The puritan child life is full of responsibilities. Mintz makes a comparison of his life to that of some Indian captives who had refused to return to their puritan villages since life was unbearable back there. They say that their Native American life was quite hectic with crude form of clothing that even hindered them from walking. The puritan image of a child suggested that the next conception that is imparted to a child is the enlightenment that is shaped by environmental factors. The parents also played an important role in shaping the thoughts of their children. The next conception of children was as romantic creatures. They were considered as innocent souls that were redeemable. Portraits that usually showed children as adults created the new emphasis of the innocence of children. They were viewed as symbols of purity and emotional expressiveness. They required parents who would nurture them on the right path. This expression of children was clearly portrayed in infancy. The Darwinian concept followed and this created the difference between children in various stages according to their cognitive, psychological and their emotional development. The Freudian concept considers children to be seeking beings who are keen on their instincts. Contemporary notion is also another concept, whereby emphasis is placed on the competence of the child or her capacity to learn different life concepts at an early stage in life.
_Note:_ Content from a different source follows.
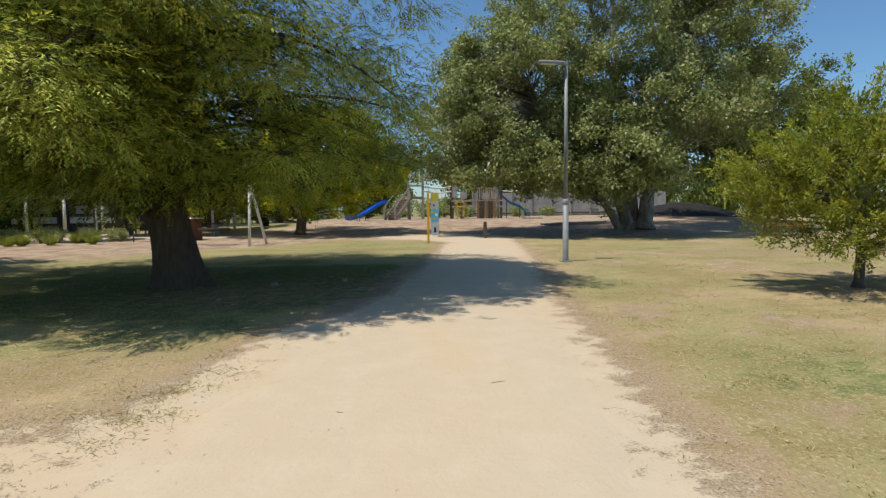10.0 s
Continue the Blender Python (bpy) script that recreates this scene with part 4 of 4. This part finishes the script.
def build_stairs():
    s = thing("play_stairs", -0.75, 60.5, "weathered timber stairs with rails up to the deck", "stairs", turn=48)
    n = 8
    for i in range(n):
        part("tread", Shape().box((-0.2 + 0.22 * i, 0.0, 0.2 + 0.215 * i), (0.27, 1.1, 0.05), bevel=0.008), M_TIMBER, s)
        part("riser", Shape().box((-0.09 + 0.22 * i, 0.0, 0.1 + 0.215 * i), (0.03, 1.08, 0.19), bevel=0.004), M_TIMBER, s)
    for sd in (-0.6, 0.6):
        part("stringer", Shape().bar((-0.45, sd, 0.02), (1.65, sd, 1.95), 0.06, 0.26, 0.01), M_TIMBER, s)
        part("handrail", Shape().bar((-0.5, sd, 1.0), (1.6, sd, 2.95), 0.06, 0.08, 0.01), M_TIMBER, s)
        for i in (0, 2):
            x = -0.45 + 0.9 * i
            part("post", Shape().box((x, sd, 0.55 + 0.42 * i), (0.11, 0.11, 1.15 + 0.84 * i), bevel=0.012), M_TIMBER, s)


build_stairs()


def build_towers():
    a = thing("play_tower", 1.1, 62.2, "weathered timber play deck on square posts", "play equipment", "play towers")
    for px in (-0.62, 0.62):
        for py in (-0.8, 0.8):
            part("post", Shape().box((px, py, 2.05), (0.17, 0.17, 4.2), bevel=0.015), M_TIMBER, a)
    for i in range(7):
        part("deck_plank", Shape().box((-0.57 + 0.19 * i, 0, 1.9), (0.18, 1.8, 0.045), bevel=0.006), M_TIMBER, a)
    for py in (-0.82, 0.82):
        part("beam", Shape().box((0, py, 1.8), (1.4, 0.08, 0.16), bevel=0.01), M_TIMBER, a)
        part("rail", Shape().box((0, py, 2.85), (1.4, 0.07, 0.1), bevel=0.01), M_TIMBER, a)
    # the rope bridge
    b = thing("rope_bridge", 3.1, 62.2, "swaying plank bridge with pale rope handrails", "bridge")
    for sd in (-0.5, 0.5):
        for z0, dip in ((2.85, 0.22), (2.45, 0.22)):
            pts = [(-1.5 + 3.0 * u, sd, z0 - dip * 4 * u * (1 - u)) for u in np.linspace(0, 1, 9)]
            part("handrail", Shape().tube(pts, 0.06, 8), M_WHITE, b, "pale rope handrail", soft=True)
        for u in (0.2, 0.4, 0.6, 0.8):
            x, k = -1.5 + 3 * u, 0.22 * 4 * u * (1 - u)
            part("hanger", Shape().tube([(x, sd, 2.85 - k), (x, sd, 1.9 - k)], 0.015, 5), M_WHITE, b)
    for i in range(13):
        u = (i + 0.5) / 13
        part("plank", Shape().box((-1.5 + 3 * u, 0, 1.88 - 0.22 * 4 * u * (1 - u)), (0.19, 1.0, 0.05), bevel=0.006), M_TIMBER, b)
    # the second tower with its cross walls
    c = thing("play_tower", 6.3, 62.2, "low timber play tower with panels, slats and a yellow ladder", "play equipment", "play towers")
    for px, top in ((-2.1, 2.9), (-1.2, 2.3), (0.35, 2.7), (1.1, 2.4), (1.75, 2.6), (2.05, 3.9)):
        for py in (-0.8, 0.8):
            part("post", Shape().box((px, py, top / 2 - 0.05), (0.17, 0.17, top + 0.1), bevel=0.015), M_TIMBER if top < 2.65 else M_TIMBERDARK, c)
    for py in (-0.82, 0.82):
        for z in (1.02, 1.5):
            part("rail", Shape().box((0, py + (0.11 if py > 0 else -0.11), z), (4.3, 0.06, 0.13), bevel=0.01), M_TIMBER, c)
    for i in range(10):
        part("deck_plank", Shape().box((-2.0 + 0.445 * i, 0, 1.6), (0.42, 1.5, 0.045), bevel=0.006), M_TIMBER, c)
    for i in range(7):
        part("slat", Shape().box((0.05 + 0.235 * i, -0.99, 0.75), (0.2, 0.03, 1.46), bevel=0.006), M_TIMBERDARK if i % 3 else M_BROWNWOOD, c)
    for i in range(11):
        part("baluster", Shape().box((0.0 + 0.17 * i, -0.97, 2.1), (0.07, 0.04, 0.85), bevel=0.006), M_TIMBER, c)
    part("top_rail", Shape().box((0.85, -0.97, 2.55), (2.0, 0.06, 0.08), bevel=0.01), M_TIMBER, c)
    part("panel", Shape().box((-1.9, -0.92, 2.35), (0.42, 0.05, 1.1), bevel=0.01), M_FENCE, c, "grey board panel")
    part("panel", Shape().box((-1.1, -0.92, 1.95), (0.42, 0.05, 0.55), bevel=0.01), M_FENCE, c, "grey board panel")
    ladder = part("ladder", Shape().bar((-1.72, -1.15, 0.0), (-1.72, -0.95, 1.55), 0.06, 0.06, 0.01), M_YELLOWPAINT, c, "yellow ladder side")
    part("side_bar", Shape().bar((-1.15, -1.15, 0.0), (-1.15, -0.95, 1.55), 0.06, 0.06, 0.01), M_YELLOWPAINT, ladder)
    for i in range(4):
        z = 0.3 + 0.36 * i
        part("rung", Shape().bar((-1.72, -1.15 + 0.13 * z, z), (-1.15, -1.15 + 0.13 * z, z), 0.045, 0.045, 0.008), M_YELLOWPAINT, ladder)
    # ropes on to the far post
    r = thing("rope_rail", 9.6, 63.2, "pale rope rail strung between tall timber posts", "rail")
    for px in (-1.2, 1.0):
        part("post", Shape().box((px, 0, 1.3), (0.16, 0.16, 2.7), bevel=0.015), M_TIMBER, r)
    part("rope", Shape().tube([(-1.2 + 2.2 * u, -0.1, 2.45 - 0.5 * u * (1 - u)) for u in np.linspace(0, 1, 8)], 0.05, 8), M_WHITE, r, soft=True)
    # teal slide
    t = thing("wave_slide", 9.3, 62.0, "dark teal-blue wavy plastic slide", "slide")
    pts = [(-1.5 + 3.1 * u, -0.3 * u, 2.35 - 2.05 * u + 0.1 * math.sin(u * 11)) for u in np.linspace(0, 1, 15)]
    part("chute", Shape().ribbon(pts, (0.06, 0.3, 0), 0.05), M_TEAL, t)
    for sg in (-1, 1):
        part("side_wall", Shape().ribbon([Vector(p) + Vector((0.06, 0.3, 0)) * sg + Vector((0, 0, 0.12)) for p in pts], (0.006, 0.03, 0), 0.24), M_TEAL, t)
    for k in (5, 10):
        p = pts[k]
        part("support", Shape().tube([(p[0], p[1], -0.1), (p[0], p[1], p[2] - 0.04)], 0.035, 8), M_TIMBERDARK, t)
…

At the middle of the 18th C, a new set of attitudes surfaced that described the contemporary child. Several features characterized the new model middleclass childhood. Foremost, it was the awareness of child abuse. The ancient puritan practices that recommended heavy punishment on children were gradually altered by other methods of correction. Reform societies that had emerged to social issues like child abuse and child neglect were effective. Because of this, parents became protective of their children. Education was also another feature that characterized the middle-income childhood. There was increasing need for children to begin acquiring formal education. The other feature is end to child labor. After the industrial revolution, there were more campaigns aimed at ending child labor. Another feature that also characterized the middleclass childhood is the need for helping those children who lived in poverty. An example is Lyndon Johnson’s Great Society that is focused on poor children. Other organizations had also come up to help in footing some of the expenses for school children.
The new ideologies of the modern childhood in middleclass income families altered the way children behaved and even the treatment that they received. Formal education became accessible to them, and children were no longer belittled. They had respect and were no longer subjected to hard labor. The children who were less advantaged also benefited since they were also able to gain access to basic services.